WORK REQUIRED: In the data below, find each line containing the string "More" and return it.

PROVIDED MATERIAL:
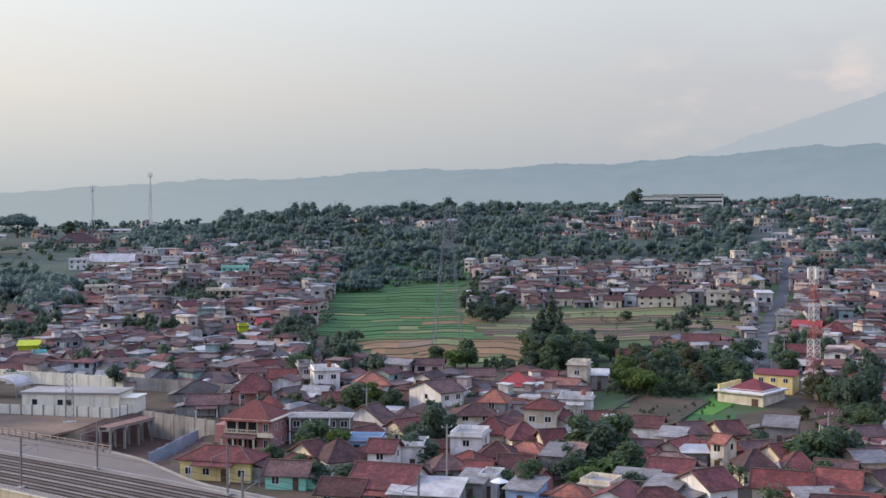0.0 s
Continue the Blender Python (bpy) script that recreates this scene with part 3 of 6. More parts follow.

...

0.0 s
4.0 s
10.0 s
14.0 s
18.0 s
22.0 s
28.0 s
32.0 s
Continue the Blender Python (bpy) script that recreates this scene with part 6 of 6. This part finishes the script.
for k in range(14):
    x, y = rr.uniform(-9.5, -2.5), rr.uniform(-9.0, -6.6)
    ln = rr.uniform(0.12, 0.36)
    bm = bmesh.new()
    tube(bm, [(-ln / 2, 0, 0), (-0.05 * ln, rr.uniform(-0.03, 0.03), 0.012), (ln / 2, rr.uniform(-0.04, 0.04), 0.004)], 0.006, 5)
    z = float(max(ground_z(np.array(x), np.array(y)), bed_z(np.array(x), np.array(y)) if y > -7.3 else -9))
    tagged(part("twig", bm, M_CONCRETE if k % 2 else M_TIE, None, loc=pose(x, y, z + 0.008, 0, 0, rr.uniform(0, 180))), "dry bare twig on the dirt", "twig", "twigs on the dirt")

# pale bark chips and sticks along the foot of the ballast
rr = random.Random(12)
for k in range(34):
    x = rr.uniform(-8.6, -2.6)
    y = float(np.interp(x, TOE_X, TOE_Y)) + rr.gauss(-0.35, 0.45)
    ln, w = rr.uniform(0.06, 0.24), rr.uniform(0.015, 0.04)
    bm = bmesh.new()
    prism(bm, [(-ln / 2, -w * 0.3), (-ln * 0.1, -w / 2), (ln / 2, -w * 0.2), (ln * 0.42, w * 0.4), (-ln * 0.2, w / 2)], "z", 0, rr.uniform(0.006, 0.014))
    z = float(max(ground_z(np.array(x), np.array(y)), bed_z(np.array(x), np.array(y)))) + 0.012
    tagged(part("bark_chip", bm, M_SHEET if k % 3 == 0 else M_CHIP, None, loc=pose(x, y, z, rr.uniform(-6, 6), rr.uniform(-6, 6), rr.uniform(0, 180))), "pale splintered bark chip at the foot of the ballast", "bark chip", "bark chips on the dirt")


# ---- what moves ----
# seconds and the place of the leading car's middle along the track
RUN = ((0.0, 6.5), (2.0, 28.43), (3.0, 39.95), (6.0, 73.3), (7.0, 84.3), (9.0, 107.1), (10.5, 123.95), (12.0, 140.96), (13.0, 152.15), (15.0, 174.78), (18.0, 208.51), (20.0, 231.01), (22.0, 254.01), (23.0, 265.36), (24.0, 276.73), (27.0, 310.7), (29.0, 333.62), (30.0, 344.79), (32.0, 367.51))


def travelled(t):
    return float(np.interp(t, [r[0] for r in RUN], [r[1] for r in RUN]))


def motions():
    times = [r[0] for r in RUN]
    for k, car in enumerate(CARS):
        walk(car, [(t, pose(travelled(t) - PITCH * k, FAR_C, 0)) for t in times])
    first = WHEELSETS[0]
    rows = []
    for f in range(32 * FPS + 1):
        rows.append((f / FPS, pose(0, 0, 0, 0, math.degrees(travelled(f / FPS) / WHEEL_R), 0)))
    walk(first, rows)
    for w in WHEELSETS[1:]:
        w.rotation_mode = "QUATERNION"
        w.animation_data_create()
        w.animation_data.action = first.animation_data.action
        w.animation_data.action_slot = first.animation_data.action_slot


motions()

---

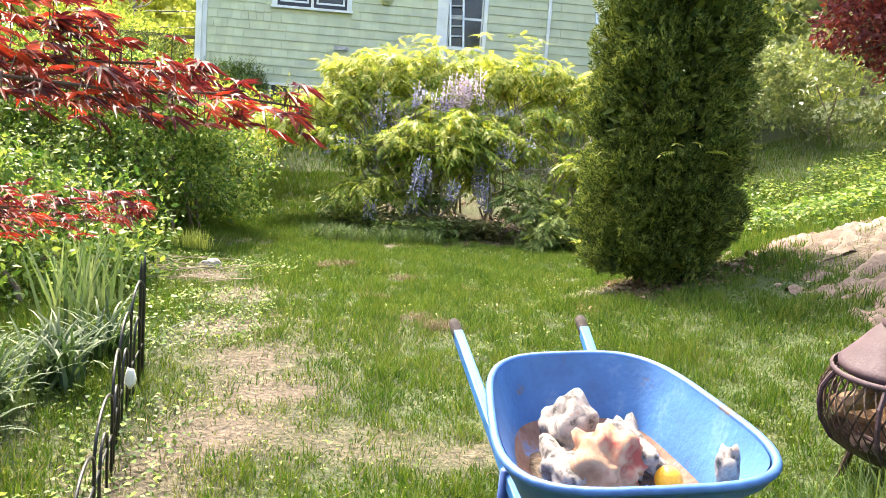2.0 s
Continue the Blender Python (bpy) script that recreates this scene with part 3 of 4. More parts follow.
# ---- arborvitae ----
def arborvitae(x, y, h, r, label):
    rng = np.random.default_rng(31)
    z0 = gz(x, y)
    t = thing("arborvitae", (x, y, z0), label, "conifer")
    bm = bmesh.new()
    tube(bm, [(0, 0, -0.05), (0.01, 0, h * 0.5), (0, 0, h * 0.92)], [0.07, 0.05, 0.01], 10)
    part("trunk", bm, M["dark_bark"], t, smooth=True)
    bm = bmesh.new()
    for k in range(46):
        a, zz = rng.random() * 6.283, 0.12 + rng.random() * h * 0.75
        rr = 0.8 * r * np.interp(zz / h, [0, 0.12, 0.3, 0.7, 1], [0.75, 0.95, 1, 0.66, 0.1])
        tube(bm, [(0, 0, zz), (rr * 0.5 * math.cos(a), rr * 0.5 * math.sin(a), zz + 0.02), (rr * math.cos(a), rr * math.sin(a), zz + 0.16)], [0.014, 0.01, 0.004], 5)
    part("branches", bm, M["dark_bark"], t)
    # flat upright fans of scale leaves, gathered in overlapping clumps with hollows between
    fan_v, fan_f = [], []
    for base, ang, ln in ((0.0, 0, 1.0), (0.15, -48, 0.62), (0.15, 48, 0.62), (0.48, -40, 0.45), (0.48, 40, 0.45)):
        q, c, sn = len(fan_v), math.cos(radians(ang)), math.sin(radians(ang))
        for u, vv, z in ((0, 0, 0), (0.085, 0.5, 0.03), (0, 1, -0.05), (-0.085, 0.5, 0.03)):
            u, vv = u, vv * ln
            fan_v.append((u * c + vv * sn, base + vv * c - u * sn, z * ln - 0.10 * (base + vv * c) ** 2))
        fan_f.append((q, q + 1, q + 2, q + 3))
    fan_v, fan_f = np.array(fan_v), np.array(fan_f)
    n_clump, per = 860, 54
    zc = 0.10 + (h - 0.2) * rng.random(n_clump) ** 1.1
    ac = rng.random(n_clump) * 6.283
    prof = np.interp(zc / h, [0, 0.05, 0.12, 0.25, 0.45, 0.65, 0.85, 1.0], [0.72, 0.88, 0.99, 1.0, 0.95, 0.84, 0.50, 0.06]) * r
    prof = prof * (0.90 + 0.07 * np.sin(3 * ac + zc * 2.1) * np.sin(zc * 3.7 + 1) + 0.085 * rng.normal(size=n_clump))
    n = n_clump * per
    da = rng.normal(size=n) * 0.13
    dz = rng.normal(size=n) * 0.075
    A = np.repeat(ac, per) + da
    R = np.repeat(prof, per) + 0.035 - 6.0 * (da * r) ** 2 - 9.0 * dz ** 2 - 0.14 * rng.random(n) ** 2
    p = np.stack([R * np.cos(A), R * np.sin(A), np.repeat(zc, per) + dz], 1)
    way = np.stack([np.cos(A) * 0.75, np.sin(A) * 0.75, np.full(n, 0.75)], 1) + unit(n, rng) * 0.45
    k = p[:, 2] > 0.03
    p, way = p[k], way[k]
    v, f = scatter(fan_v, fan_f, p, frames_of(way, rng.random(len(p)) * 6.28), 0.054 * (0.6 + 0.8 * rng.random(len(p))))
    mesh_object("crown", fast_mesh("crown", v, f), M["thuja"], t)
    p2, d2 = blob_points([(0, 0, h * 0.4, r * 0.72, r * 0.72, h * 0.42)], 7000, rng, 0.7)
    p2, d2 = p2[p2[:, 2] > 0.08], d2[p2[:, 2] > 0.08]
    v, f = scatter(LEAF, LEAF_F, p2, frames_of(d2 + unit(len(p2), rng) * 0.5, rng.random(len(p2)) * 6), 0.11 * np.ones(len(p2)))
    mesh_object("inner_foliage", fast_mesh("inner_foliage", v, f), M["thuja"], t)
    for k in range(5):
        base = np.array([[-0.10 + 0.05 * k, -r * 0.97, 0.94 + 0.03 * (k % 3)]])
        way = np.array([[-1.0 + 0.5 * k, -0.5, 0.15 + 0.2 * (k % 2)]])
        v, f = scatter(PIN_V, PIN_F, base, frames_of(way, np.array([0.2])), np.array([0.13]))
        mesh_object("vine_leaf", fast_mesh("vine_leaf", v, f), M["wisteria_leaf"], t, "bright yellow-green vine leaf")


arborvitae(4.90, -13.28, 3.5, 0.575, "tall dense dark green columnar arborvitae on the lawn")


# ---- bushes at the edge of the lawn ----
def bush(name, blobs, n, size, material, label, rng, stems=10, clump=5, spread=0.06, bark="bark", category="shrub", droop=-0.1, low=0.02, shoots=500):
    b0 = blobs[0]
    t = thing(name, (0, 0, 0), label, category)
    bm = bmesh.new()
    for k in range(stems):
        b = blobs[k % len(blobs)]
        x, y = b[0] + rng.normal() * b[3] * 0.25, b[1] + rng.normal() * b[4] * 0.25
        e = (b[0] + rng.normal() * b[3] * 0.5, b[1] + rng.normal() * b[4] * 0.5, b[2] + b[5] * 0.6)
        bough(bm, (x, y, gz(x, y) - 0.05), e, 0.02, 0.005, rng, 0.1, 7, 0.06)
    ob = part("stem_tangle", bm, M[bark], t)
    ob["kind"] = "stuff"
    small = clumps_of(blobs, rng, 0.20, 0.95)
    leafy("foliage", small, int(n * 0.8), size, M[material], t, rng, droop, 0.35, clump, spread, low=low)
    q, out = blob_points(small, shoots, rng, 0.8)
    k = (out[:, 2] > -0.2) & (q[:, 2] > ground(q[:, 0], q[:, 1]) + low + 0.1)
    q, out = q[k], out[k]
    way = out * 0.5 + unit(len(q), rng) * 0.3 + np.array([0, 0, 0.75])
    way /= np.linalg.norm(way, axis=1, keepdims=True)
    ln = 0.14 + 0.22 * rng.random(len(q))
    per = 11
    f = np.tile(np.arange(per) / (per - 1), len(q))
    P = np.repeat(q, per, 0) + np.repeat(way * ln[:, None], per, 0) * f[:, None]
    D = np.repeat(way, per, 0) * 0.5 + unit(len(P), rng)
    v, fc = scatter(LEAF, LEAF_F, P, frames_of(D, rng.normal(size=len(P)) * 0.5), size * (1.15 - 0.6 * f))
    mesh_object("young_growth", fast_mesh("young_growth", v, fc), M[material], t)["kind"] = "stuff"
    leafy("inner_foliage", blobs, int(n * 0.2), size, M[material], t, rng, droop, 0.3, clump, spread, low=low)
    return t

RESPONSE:
Continue the Blender Python (bpy) script that recreates this scene with part 3 of 6. More parts follow.
Continue the Blender Python (bpy) script that recreates this scene with part 3 of 4. More parts follow.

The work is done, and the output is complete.